- [Written instruction] Filter these entries so that only lines with the word "None" remain.

- [Data provided]

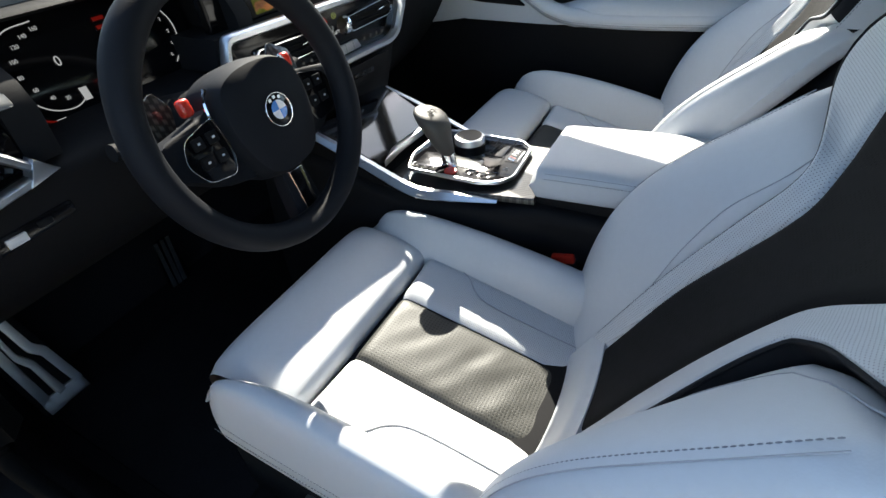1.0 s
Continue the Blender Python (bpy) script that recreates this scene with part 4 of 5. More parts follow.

...

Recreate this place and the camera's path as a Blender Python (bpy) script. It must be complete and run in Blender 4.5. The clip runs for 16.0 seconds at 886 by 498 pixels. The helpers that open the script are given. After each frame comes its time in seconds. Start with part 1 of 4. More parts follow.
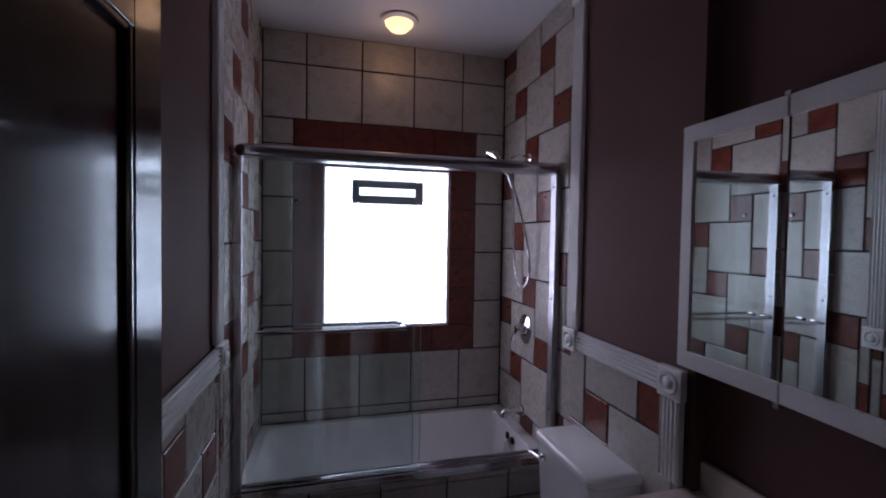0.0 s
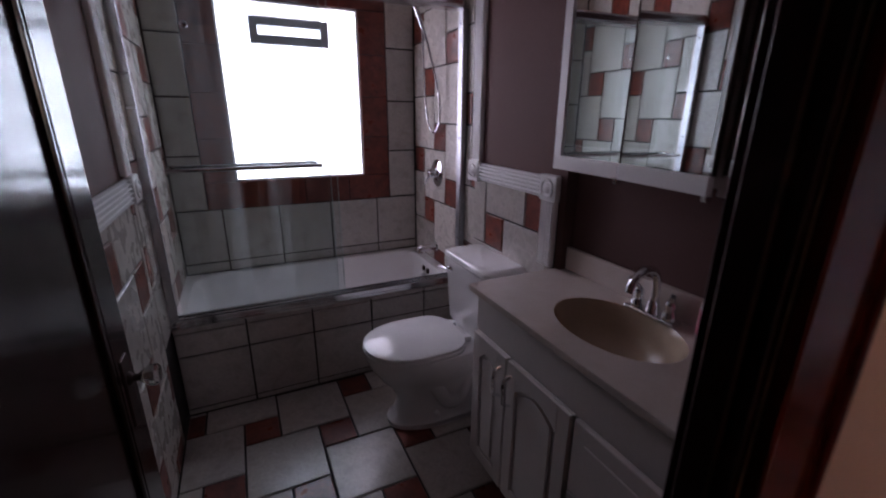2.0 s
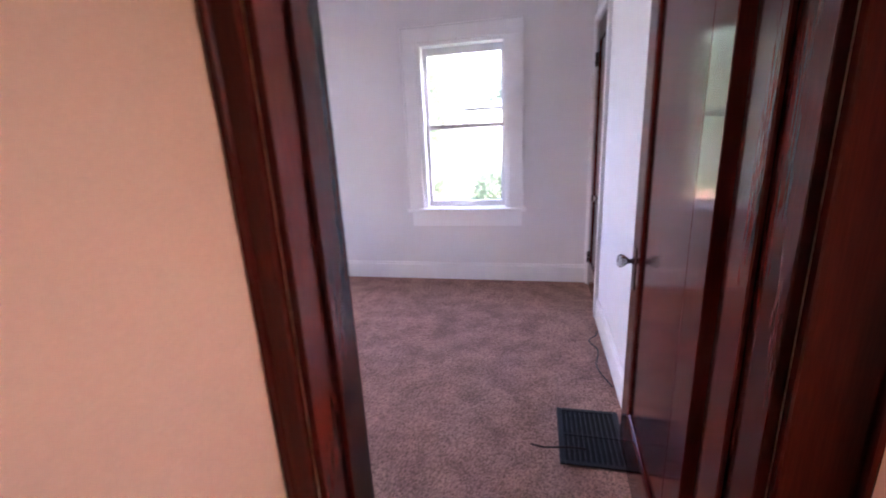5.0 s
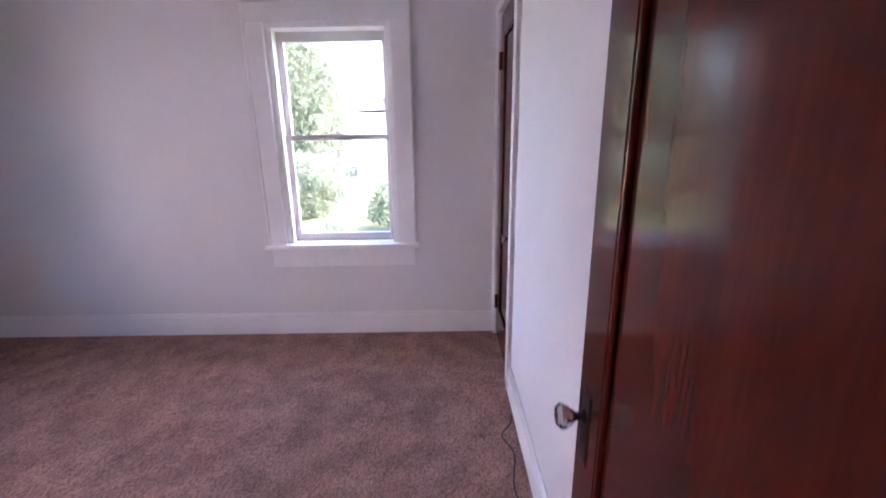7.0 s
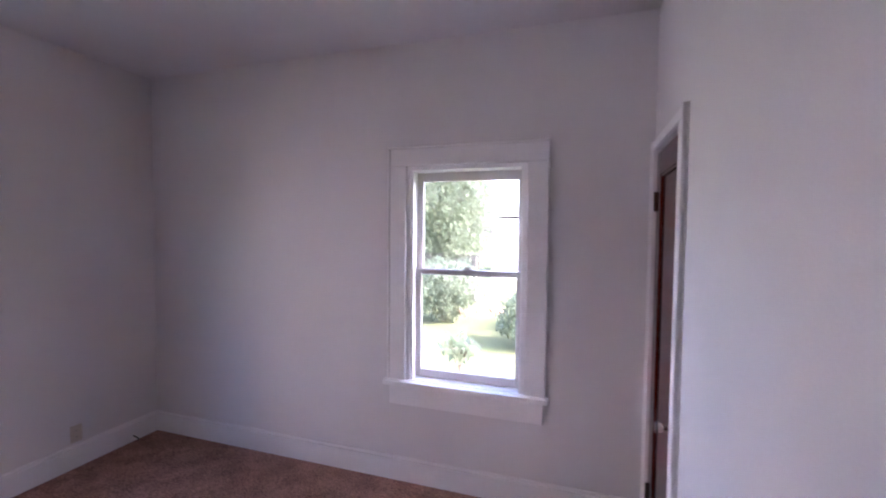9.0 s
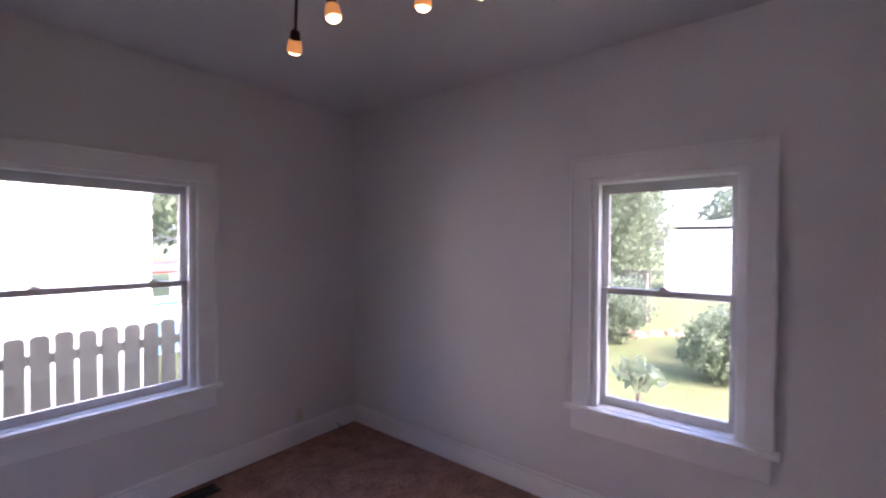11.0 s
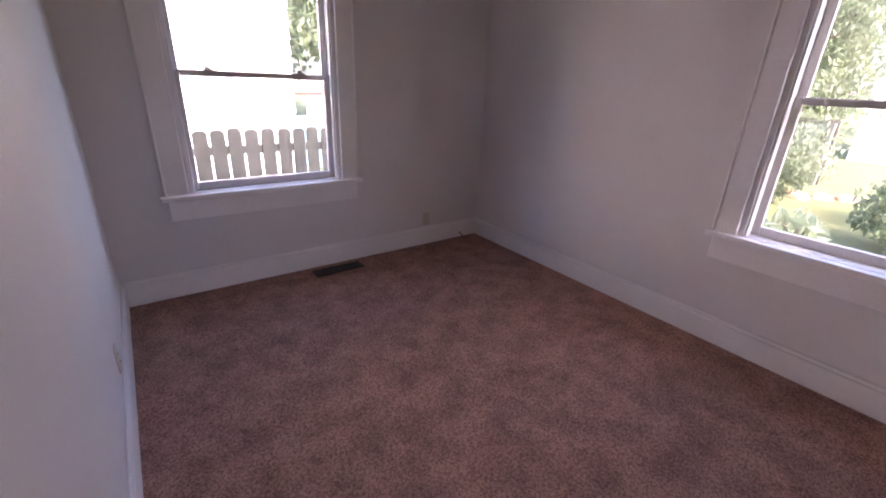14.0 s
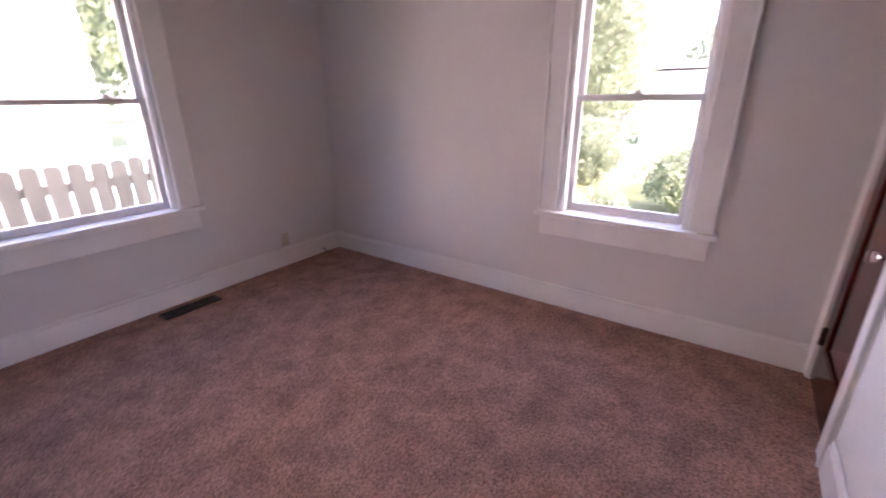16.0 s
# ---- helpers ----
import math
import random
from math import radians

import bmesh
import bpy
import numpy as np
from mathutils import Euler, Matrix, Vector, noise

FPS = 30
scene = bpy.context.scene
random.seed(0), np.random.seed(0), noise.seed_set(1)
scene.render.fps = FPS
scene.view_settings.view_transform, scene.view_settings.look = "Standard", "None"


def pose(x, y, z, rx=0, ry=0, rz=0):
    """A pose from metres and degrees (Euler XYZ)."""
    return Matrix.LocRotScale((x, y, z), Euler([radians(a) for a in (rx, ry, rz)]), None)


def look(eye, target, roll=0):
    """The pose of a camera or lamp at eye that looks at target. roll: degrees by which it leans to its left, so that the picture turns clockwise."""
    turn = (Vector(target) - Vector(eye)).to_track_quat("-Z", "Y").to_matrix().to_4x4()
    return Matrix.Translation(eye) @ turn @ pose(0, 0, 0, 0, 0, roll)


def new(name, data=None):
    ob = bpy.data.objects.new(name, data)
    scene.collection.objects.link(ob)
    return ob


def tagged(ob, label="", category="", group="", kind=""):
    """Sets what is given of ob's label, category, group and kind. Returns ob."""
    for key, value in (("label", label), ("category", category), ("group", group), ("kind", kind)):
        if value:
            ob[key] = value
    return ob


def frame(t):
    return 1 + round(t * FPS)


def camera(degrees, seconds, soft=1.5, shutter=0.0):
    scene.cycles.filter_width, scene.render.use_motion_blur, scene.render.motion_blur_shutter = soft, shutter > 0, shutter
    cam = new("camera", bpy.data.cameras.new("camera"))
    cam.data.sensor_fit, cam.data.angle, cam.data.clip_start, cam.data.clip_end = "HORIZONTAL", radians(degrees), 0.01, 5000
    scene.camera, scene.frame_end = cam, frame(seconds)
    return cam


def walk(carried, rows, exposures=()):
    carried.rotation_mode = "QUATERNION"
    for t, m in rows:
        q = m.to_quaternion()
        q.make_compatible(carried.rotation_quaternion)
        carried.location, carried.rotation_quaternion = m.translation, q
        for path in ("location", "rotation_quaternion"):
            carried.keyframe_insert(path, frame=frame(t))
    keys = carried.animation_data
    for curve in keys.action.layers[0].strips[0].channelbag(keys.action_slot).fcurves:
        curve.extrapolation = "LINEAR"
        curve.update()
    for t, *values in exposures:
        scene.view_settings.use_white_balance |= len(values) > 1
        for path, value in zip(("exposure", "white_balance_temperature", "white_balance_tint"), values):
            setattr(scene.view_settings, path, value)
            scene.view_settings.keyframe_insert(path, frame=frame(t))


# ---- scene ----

- [Solved problem]
scene.view_settings.view_transform, scene.view_settings.look = "Standard", "None"
    return Matrix.LocRotScale((x, y, z), Euler([radians(a) for a in (rx, ry, rz)]), None)
def new(name, data=None):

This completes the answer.